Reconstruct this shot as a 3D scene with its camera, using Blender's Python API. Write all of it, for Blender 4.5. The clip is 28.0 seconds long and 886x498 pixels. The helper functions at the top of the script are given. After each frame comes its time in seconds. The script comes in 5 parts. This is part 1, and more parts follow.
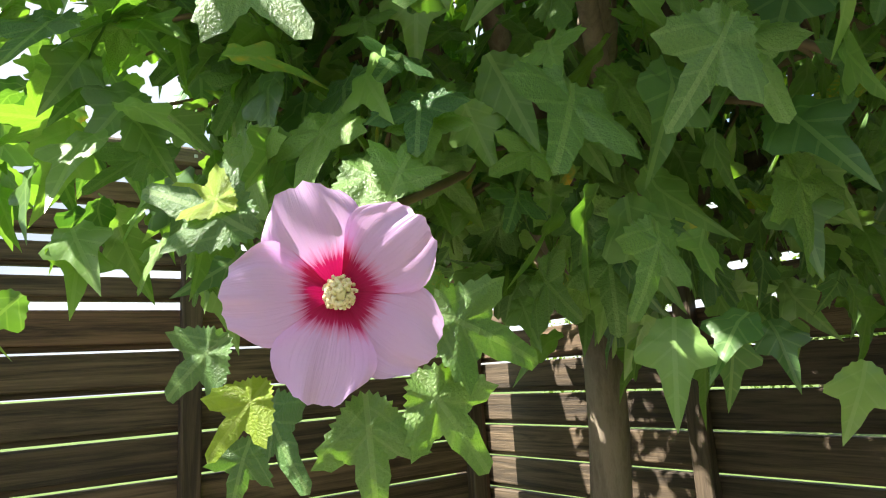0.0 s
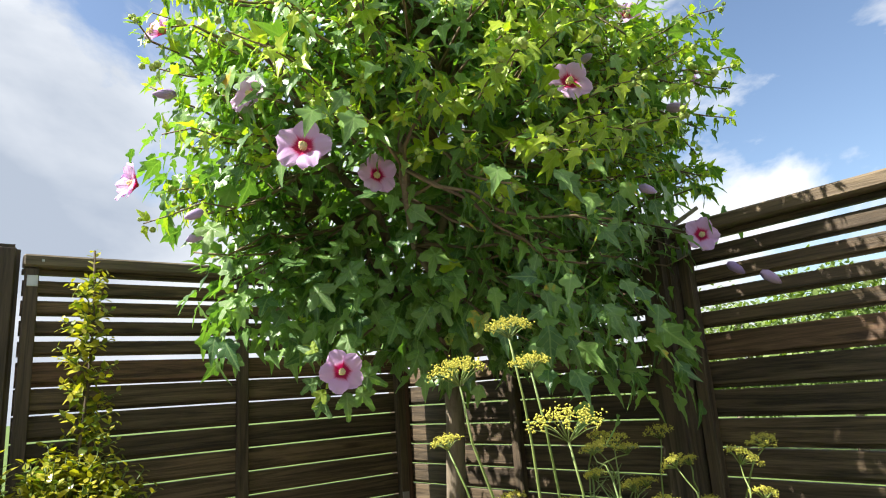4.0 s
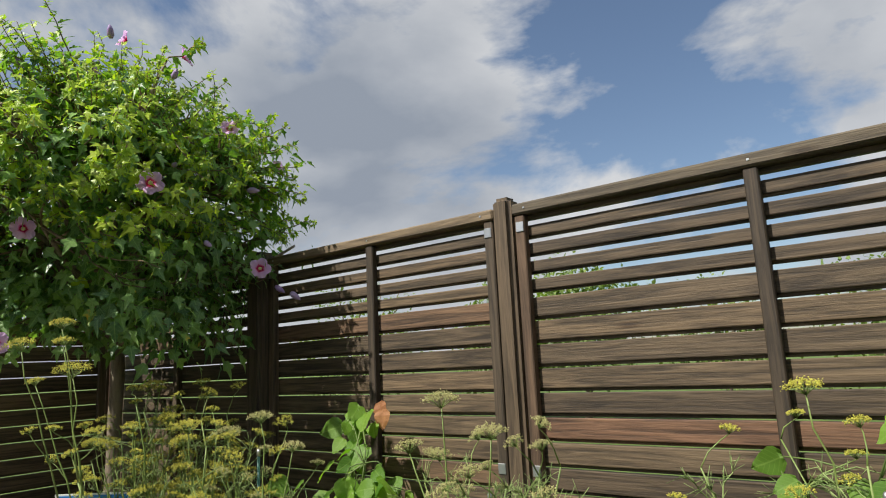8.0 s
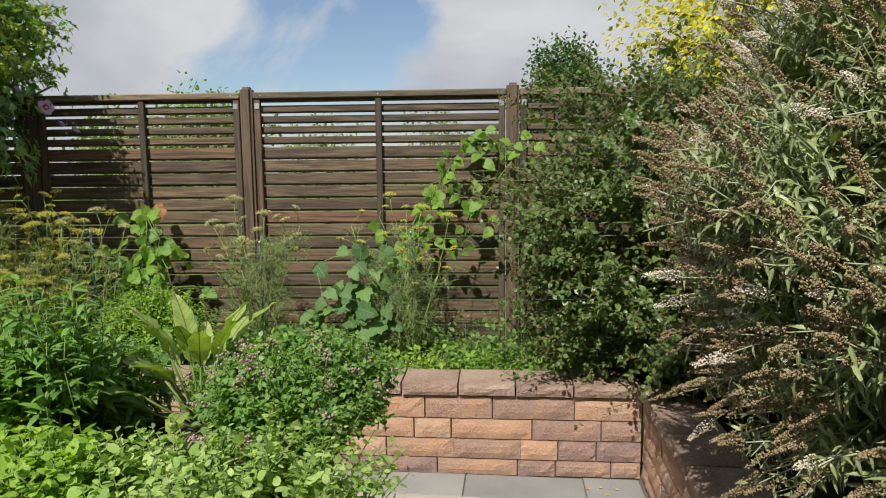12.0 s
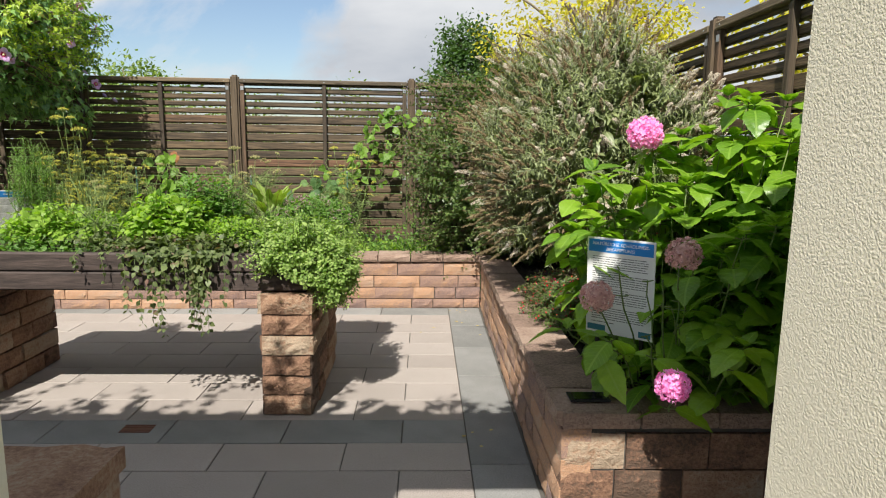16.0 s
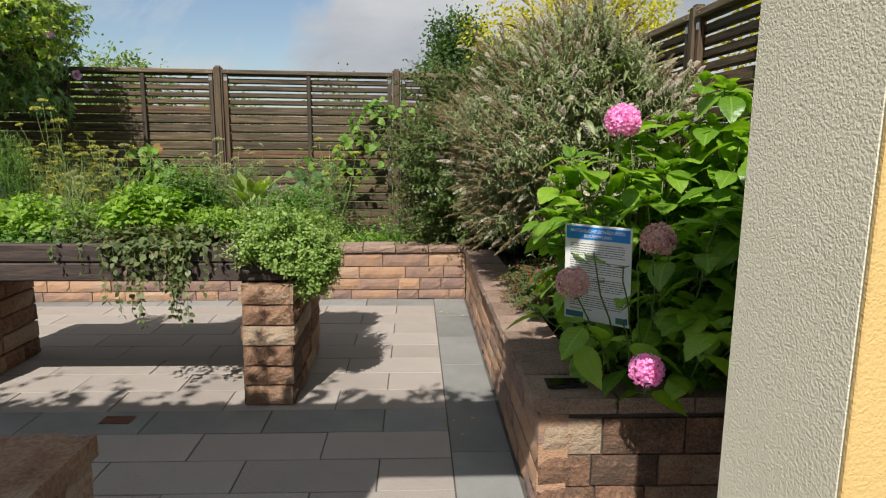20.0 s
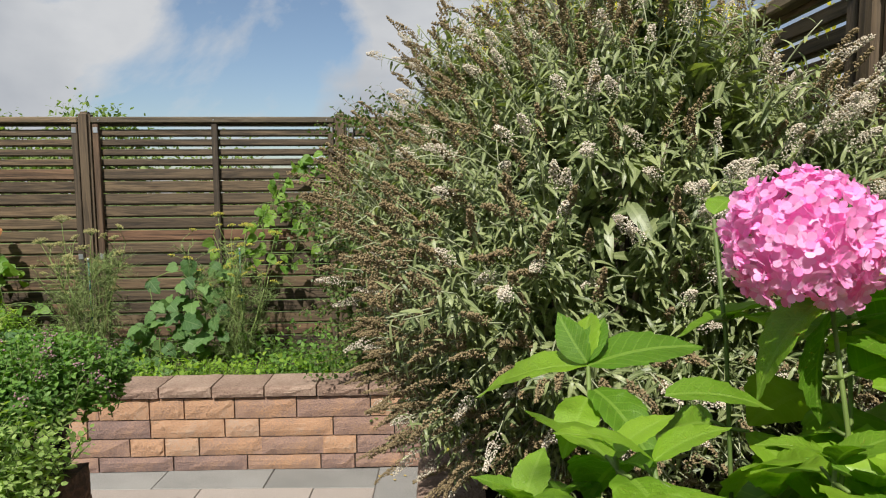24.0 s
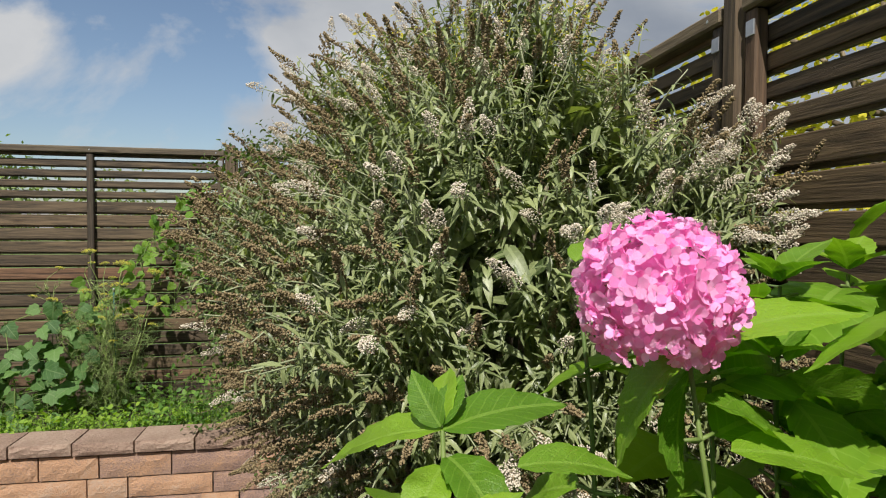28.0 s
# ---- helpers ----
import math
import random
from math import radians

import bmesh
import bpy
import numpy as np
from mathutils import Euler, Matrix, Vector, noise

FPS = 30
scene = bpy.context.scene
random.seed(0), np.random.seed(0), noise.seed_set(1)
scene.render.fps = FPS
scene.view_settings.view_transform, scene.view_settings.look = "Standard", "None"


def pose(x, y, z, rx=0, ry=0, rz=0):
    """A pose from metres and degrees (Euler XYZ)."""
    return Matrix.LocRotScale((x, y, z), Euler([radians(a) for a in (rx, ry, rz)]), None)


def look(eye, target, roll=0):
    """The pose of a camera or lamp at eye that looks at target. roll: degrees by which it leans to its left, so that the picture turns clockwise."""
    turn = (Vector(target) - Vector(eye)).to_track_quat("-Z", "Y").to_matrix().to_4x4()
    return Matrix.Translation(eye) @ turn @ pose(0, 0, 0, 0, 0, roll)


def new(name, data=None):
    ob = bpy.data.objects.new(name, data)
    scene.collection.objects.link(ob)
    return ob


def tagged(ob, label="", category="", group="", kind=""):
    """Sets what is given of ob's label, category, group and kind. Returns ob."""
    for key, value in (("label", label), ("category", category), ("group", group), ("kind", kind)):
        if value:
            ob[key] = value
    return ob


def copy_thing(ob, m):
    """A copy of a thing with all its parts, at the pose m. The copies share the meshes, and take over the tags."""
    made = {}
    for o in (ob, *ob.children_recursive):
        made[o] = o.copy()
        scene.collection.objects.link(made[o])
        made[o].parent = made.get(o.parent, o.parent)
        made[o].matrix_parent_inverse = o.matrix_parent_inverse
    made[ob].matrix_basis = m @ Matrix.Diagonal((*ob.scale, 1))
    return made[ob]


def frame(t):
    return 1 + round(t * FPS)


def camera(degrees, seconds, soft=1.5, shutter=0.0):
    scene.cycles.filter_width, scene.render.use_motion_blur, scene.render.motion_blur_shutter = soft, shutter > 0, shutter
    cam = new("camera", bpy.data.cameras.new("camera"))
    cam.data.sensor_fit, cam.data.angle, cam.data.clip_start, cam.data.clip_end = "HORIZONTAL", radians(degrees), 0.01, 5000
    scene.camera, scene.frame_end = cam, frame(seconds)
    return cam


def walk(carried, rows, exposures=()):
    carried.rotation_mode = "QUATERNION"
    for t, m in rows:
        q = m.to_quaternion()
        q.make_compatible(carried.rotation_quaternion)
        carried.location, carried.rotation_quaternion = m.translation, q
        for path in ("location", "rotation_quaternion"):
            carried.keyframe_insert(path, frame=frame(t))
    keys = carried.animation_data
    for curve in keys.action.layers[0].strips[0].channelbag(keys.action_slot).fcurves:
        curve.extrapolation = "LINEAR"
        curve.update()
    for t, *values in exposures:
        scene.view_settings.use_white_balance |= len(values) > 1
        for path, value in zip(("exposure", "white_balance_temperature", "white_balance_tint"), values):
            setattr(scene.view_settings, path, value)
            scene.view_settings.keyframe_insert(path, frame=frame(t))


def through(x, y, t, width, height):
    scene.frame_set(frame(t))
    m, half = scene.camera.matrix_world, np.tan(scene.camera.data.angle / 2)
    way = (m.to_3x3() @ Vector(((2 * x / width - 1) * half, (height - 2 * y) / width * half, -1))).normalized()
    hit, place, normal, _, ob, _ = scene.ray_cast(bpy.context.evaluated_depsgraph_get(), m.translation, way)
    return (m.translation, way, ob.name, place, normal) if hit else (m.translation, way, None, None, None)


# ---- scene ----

◇ ◇ ◇ ◇

**Stated exercise**
Scan the lines for the string "keys". Pick out every line that has it.

**Response to the exercise**
    keys = carried.animation_data
    for curve in keys.action.layers[0].strips[0].channelbag(keys.action_slot).fcurves:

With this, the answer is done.